After a lengthy conversation with one woman about her still relatively short career dancing, breaking the news to her Evangelical Christian parents and her degree from North Carolina State in Environmental Engineering that hasn’t gotten her any work, she still asks me if I’d like a lap dance. I politely decline. This is the closest I will get all night to the feminist revelation I sought after: realizing that as much as this has to do with gender it has to do with class. I was younger and significantly less wise than the women who danced at this club, but I had money to get in, and I had money to effectively own someone’s attention for the evening. In an essay in the journal, Gender and Society, Mary Nell Trautner describes exotic dance clubs similarly, writing “Strip clubs construct forms of sexuality that are not only gendered but also distinctively classed” (772). While Teasers is not a space specifically carved out for me, it is not one that can deny me, either, so long as I am willing to pay. After all, that is really all that stands between me and the women who were onstage that night. 

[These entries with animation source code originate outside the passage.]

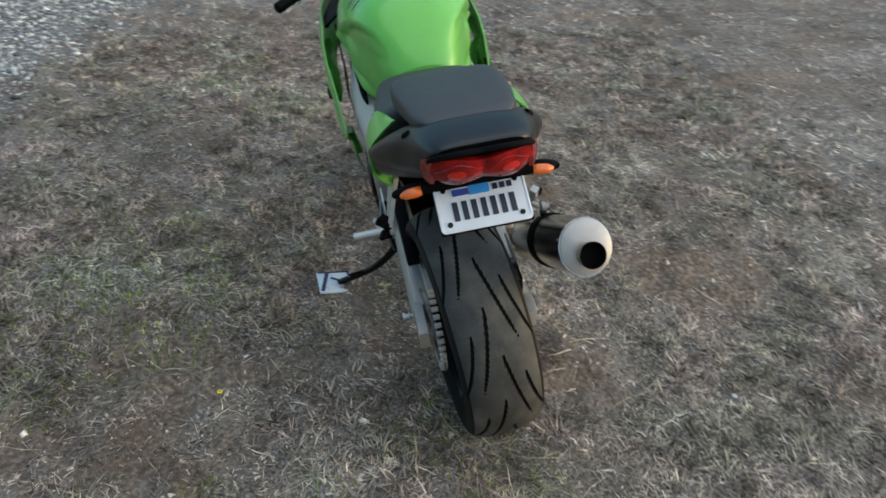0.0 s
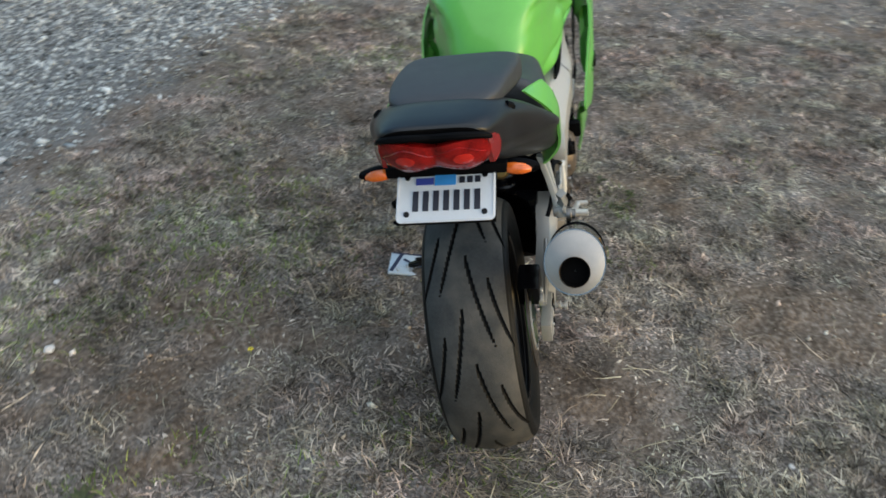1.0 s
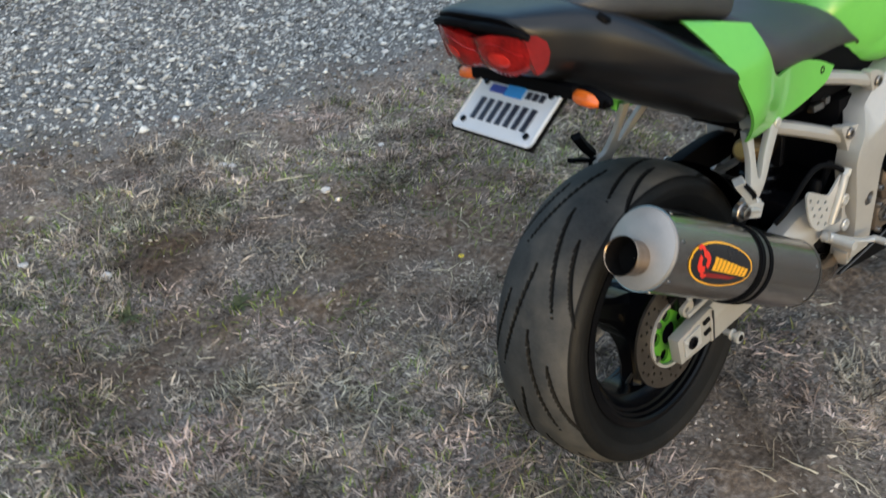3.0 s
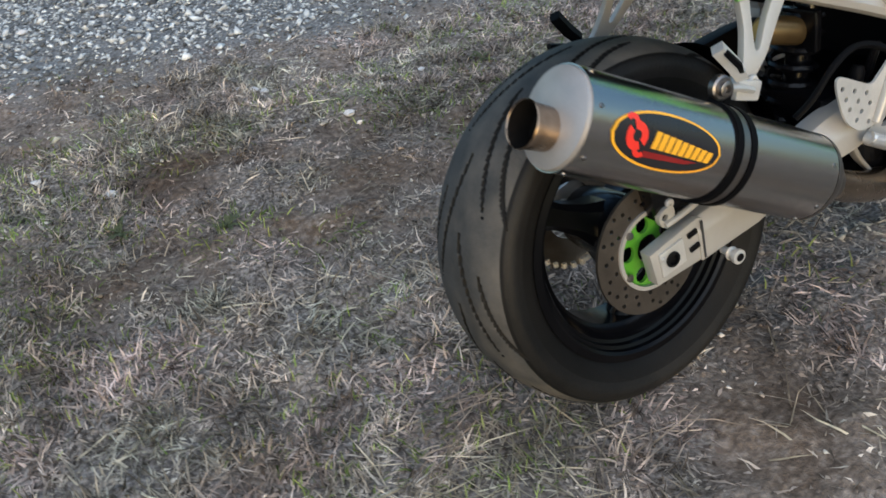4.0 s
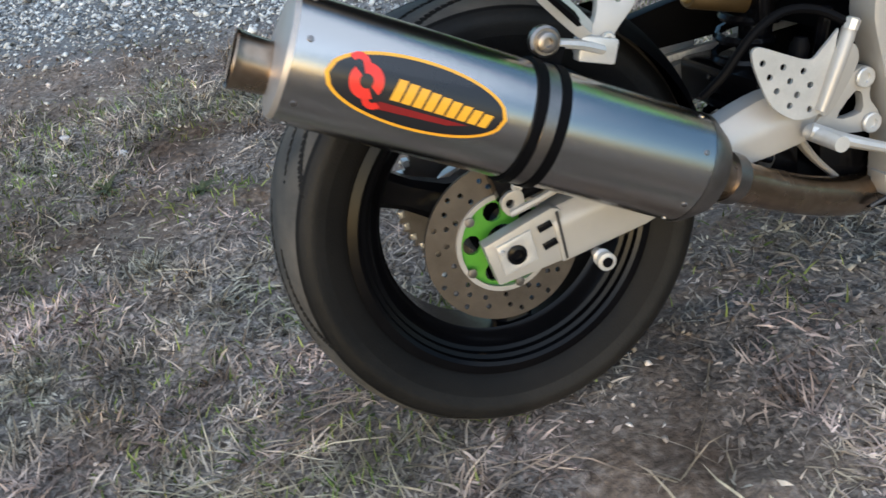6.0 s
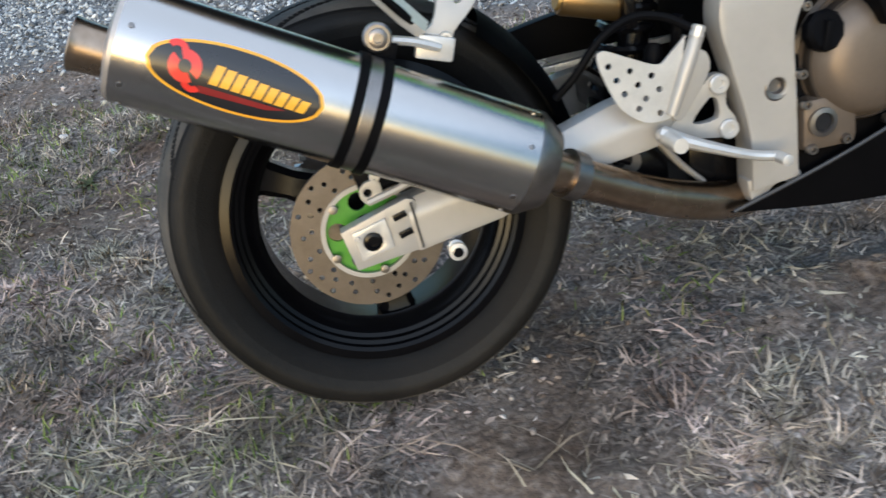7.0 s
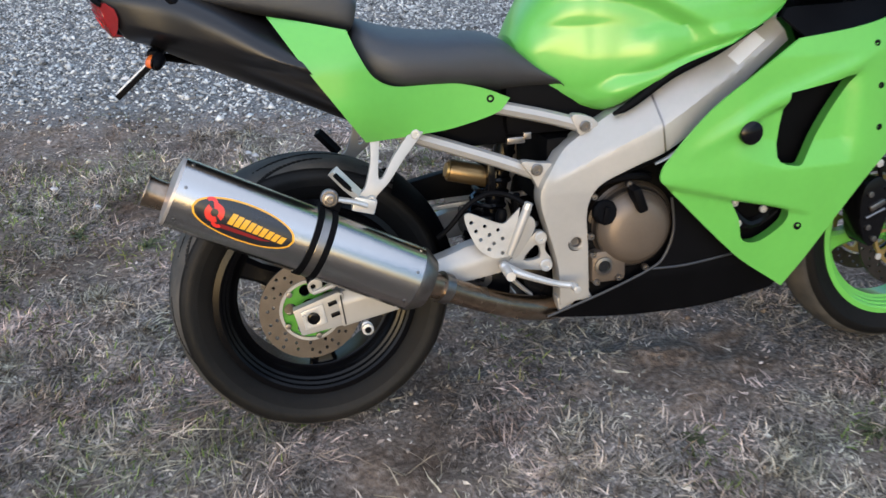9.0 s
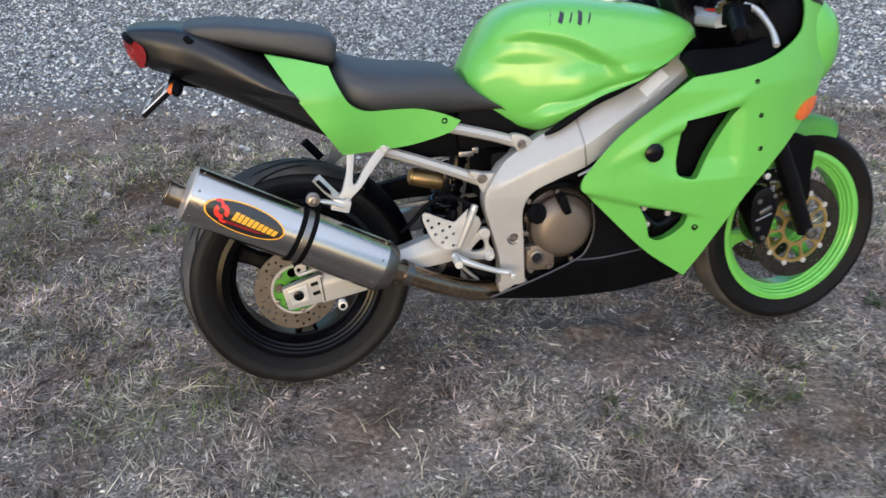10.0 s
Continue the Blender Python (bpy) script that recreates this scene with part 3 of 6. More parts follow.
def make_grass():
    rng = np.random.default_rng(5)
    # the dense mat near the motorcycle: flat crumpled bits, then finer blades
    px, py = scatter(rng, int(310000 * DENSITY), -1.9, 3.2, -1.75, 2.5)
    near = np.hypot((px - 0.3) / 2.2, (py - 0.1) / 1.5)
    edge = np.array([gravel_edge(a) for a in px])
    cov = cover_at(px, py)
    keep = (rng.uniform(0, 1, len(px)) < np.clip(1.3 - 0.6 * near, 0.25, 1)) & (py < edge + rng.normal(-0.1, 0.16, len(px))) & (cov + rng.normal(0, 0.22, len(px)) > 0.0)
    px, py, cov = px[keep], py[keep], cov[keep]
    n = len(px)
    flat_bit = rng.uniform(0, 1, n) < 0.62
    a, b = flat_bit, ~flat_bit
    blades("leaf_litter", px[a], py[a], rng.uniform(0.008, 0.024, a.sum()), rng.uniform(0.0035, 0.009, a.sum()), rng.uniform(-0.1, 0.6, a.sum()), LITTER, "crumpled grey-brown bits of dead grass", rng=rng, curl=0.6, loose=1.5)
    blades("dry_grass", px[b], py[b], rng.uniform(0.016, 0.05, b.sum()) * (1 + 0.6 * np.clip(cov[b], 0, 1)), rng.uniform(0.0024, 0.005, b.sum()), rng.uniform(0.0, 0.5, b.sum()) ** 1.3, STRAW, "short dry grey-brown grass matted over the soil", rng=rng, curl=0.2)
    # tufts: bunches of longer blades that lean out of one root
    cx, cy = scatter(rng, int(6500 * DENSITY), -1.9, 3.2, -1.75, 2.1)
    cov = cover_at(cx, cy)
    keep = (cov + rng.normal(0, 0.15, len(cx)) > 0.25) & (cy < np.array([gravel_edge(v) for v in cx]) - 0.12) & ~((np.abs(cy) < 0.14) & (cx > -0.3) & (cx < 1.75))
    cx, cy = cx[keep], cy[keep]
    per = rng.integers(18, 40, len(cx))
    spread = np.repeat(rng.uniform(0.008, 0.04, len(cx)), per)
    px = np.repeat(cx, per) + rng.normal(0, 1, per.sum()) * spread
    py = np.repeat(cy, per) + rng.normal(0, 1, per.sum()) * spread
    tall = np.repeat(rng.uniform(0.55, 1.25, len(cx)), per)
    n = len(px)
    blades("grass_tufts", px, py, rng.uniform(0.022, 0.055, n) * tall, rng.uniform(0.0026, 0.0054, n), rng.uniform(0.15, 1.0, n), TUFT, "bunched tufts of dry grass", rng=rng, curl=0.3, segments=2, loose=1.1)
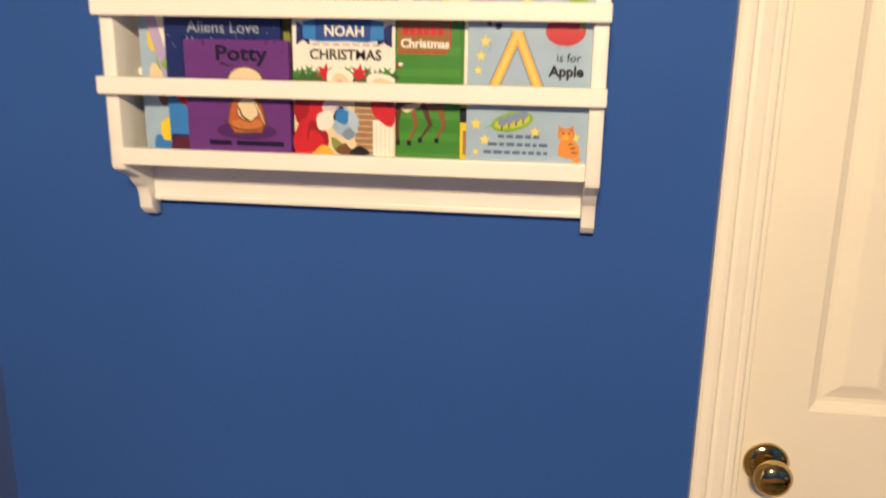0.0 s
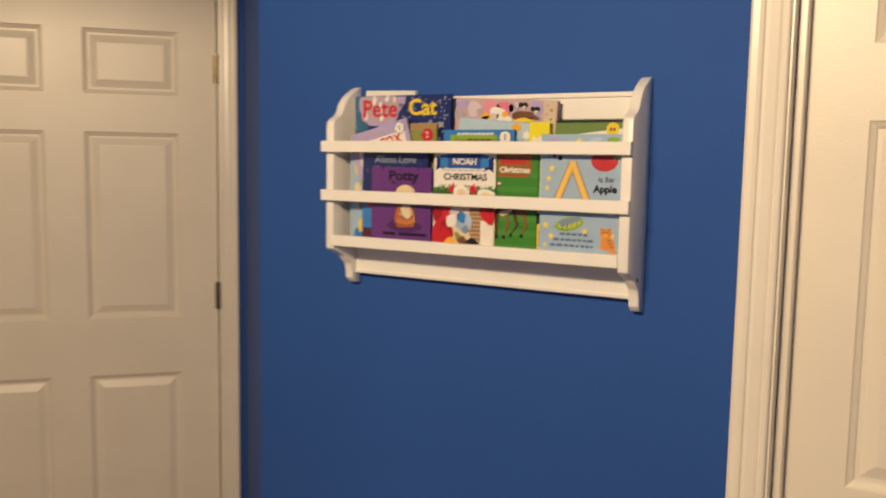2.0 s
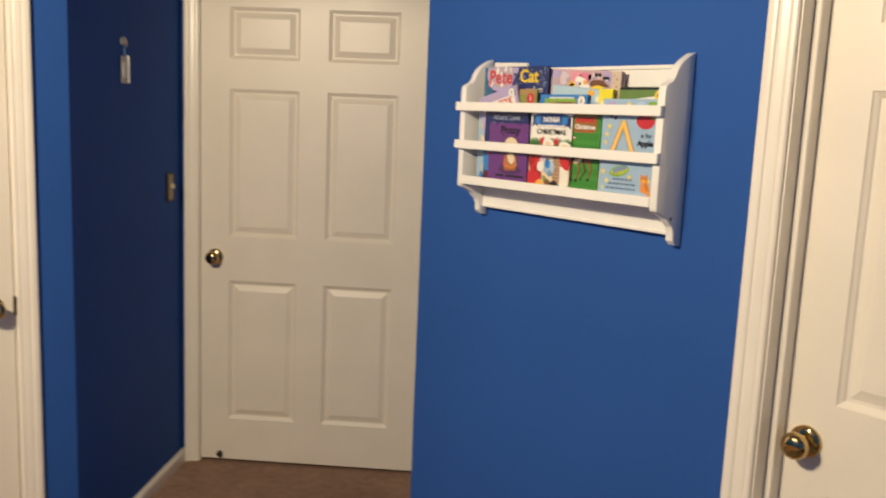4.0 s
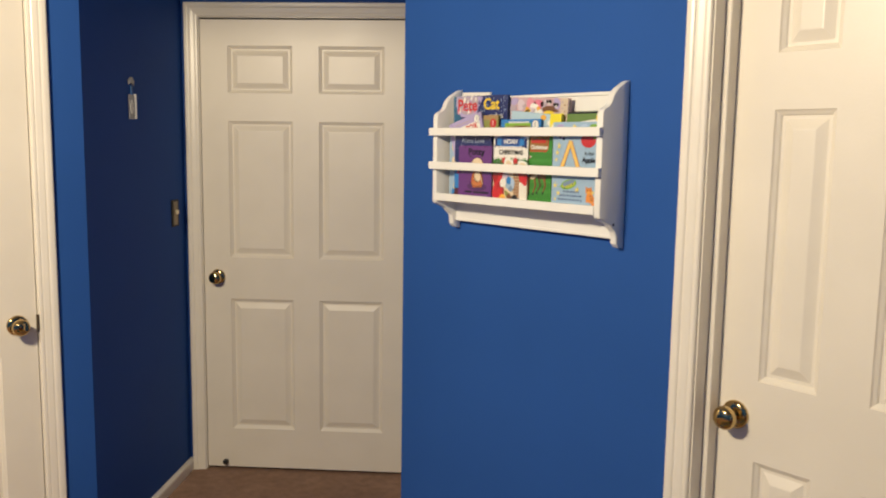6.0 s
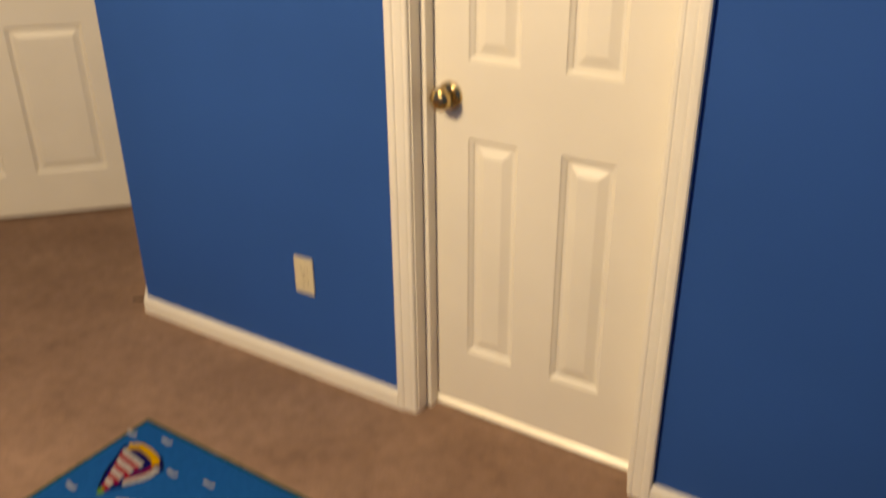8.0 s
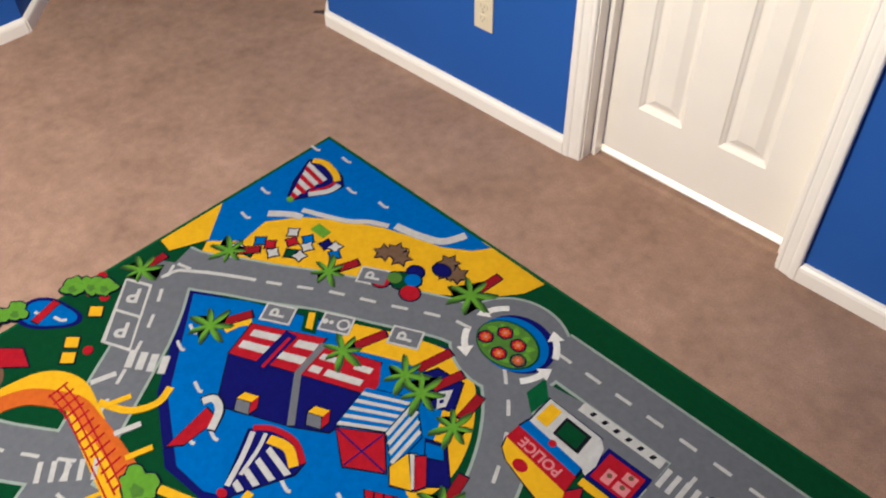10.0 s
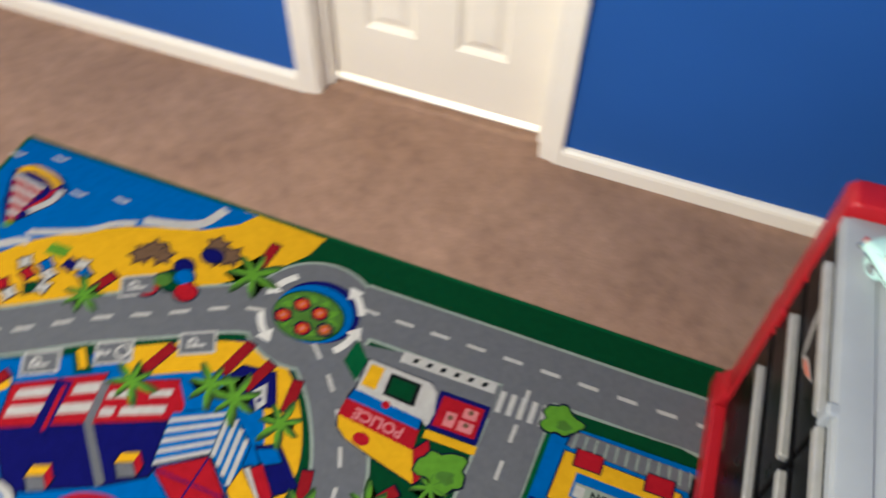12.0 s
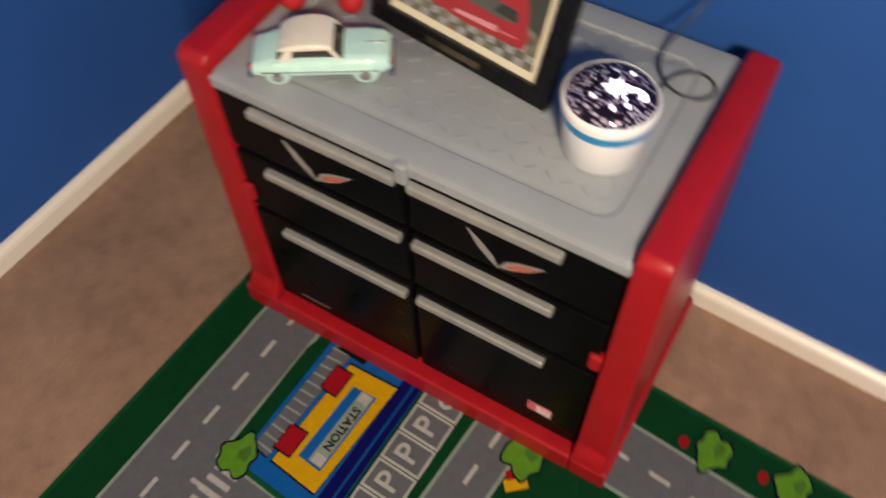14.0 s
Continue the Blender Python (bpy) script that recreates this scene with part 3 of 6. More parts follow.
ink(b, "cover_picture", [(0.053, 0.052), (0.056, 0.070), (0.062, 0.084), (0.094, 0.084), (0.102, 0.070), (0.105, 0.052), (0.098, 0.040), (0.062, 0.038)], BROWN_INK, 2)
ink(b, "cover_picture", [(0.055, 0.052), (0.058, 0.069), (0.063, 0.082), (0.093, 0.082), (0.100, 0.069), (0.103, 0.052), (0.097, 0.042), (0.063, 0.040)], paint("rust", (0.50, 0.12, 0.04)), 3)
ink(b, "cover_picture", blob(0.079, 0.050, 0.0225, 0.0075, 18), BROWN_INK, 3.6)
ink(b, "cover_picture", blob(0.079, 0.051, 0.0210, 0.0065, 18), paint("rust_pale", (0.56, 0.19, 0.06)), 3.9)
ink(b, "cover_picture", [(0.066, 0.062), (0.067, 0.078), (0.074, 0.084), (0.090, 0.084), (0.095, 0.076), (0.095, 0.062), (0.086, 0.054), (0.074, 0.055)], BROWN_INK, 4.4)
ink(b, "cover_picture", [(0.0675, 0.063), (0.0685, 0.077), (0.0745, 0.0825), (0.0895, 0.0825), (0.0935, 0.0755), (0.0935, 0.063), (0.0855, 0.0555), (0.0745, 0.0565)], CREAM, 5)
ink(b, "cover_picture", [(0.068, 0.072), (0.072, 0.060), (0.082, 0.053), (0.084, 0.055), (0.074, 0.062), (0.070, 0.073)], BROWN_INK, 6)
ink(b, "cover_picture", [(0.092, 0.080), (0.100, 0.064), (0.104, 0.050), (0.101, 0.050), (0.098, 0.062), (0.090, 0.076)], BROWN_INK, 6)
ink(b, "cover_picture", [(0.0925, 0.078), (0.099, 0.064), (0.103, 0.051), (0.1018, 0.051), (0.0984, 0.062), (0.091, 0.076)], CREAM, 7)
for x0, x1 in ((0.028, 0.057), (0.064, 0.126)):
    ink(b, "name_bar", rect(x0, x1, 0.0235, 0.0295), NAVY_INK, 1)
b = book(0.511, 0.640, FRONT_Z, 1.545, -0.085, 0.007, WHITE, "white holiday picture book with a blue ribbon title")
ink(b, "ribbon", [(0.005, 0.150), (0.014, 0.156), (0.022, 0.150), (0.022, 0.178), (0.014, 0.173), (0.006, 0.177)], NAVY)
ink(b, "ribbon", [(0.107, 0.150), (0.115, 0.154), (0.125, 0.148), (0.125, 0.176), (0.115, 0.172), (0.107, 0.178)], NAVY)
ink(b, "ribbon", [(0.014, 0.158), (0.034, 0.154), (0.065, 0.155), (0.096, 0.154), (0.115, 0.158), (0.115, 0.178), (0.096, 0.182), (0.065, 0.184), (0.034, 0.182), (0.014, 0.178)], MIDBLUE, 2)
ink(b, "ribbon", [(0.030, 0.156), (0.065, 0.157), (0.098, 0.156), (0.100, 0.180), (0.065, 0.182), (0.030, 0.180)], paint("royal", (0.020, 0.075, 0.30)), 3)
words(b, "NOAH", 0.0168, WHITE, 0.066, 0.1665, 6, bold=0.0004)
for k in range(7):
    ink(b, "text_line", rect(0.026 + 0.0125 * k, 0.035 + 0.0125 * k, 0.1500, 0.1520), CLOUD, 1)
words(b, "CHRISTMAS", 0.0172, BLACK, 0.067, 0.1385, bold=0.0003)
ink(b, "cover_picture", rect(0.0, 0.129, 0.104, 0.116), paint("pine", (0.05, 0.13, 0.035)))
for k in range(16):
    ink(b, "cover_picture", star(0.004 + 0.0082 * k, 0.115 + 0.002 * (k % 3), 0.008, 0.35, 5, 24 * k), (GREEN_INK, bpy.data.materials["print_pine"])[k % 2], 2 + 0.05 * k)
for x in (0.041, 0.084):
    ink(b, "cover_picture", star(x, 0.117, 0.012, 0.45, 6, 20), RED_INK, 4)
for x, z, rx, rz, m, lift in ((0.059, 0.112, 0.017, 0.012, WHITE, 5), (0.060, 0.108, 0.010, 0.009, CREAM, 6), (0.060, 0.104, 0.005, 0.005, PINK, 7), (0.110, 0.109, 0.018, 0.009, WHITE, 5), (0.112, 0.106, 0.012, 0.006, CREAM, 6)):
    ink(b, "cover_picture", blob(x, z, rx, rz, 16, 0, 3, 0.08), m, lift)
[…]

There was no revelation or set answer tied up in a bow placed in my lap that evening. What I discovered was so much more nuanced: being a stripper doesn’t make you any more or less of a feminist. I do think it is a job that comes with more baggage than most- the proverbial hurdles described to me. But it’s not the act of dancing itself that should be demonized, it’s the systems in place that leave women without any other options to turn to.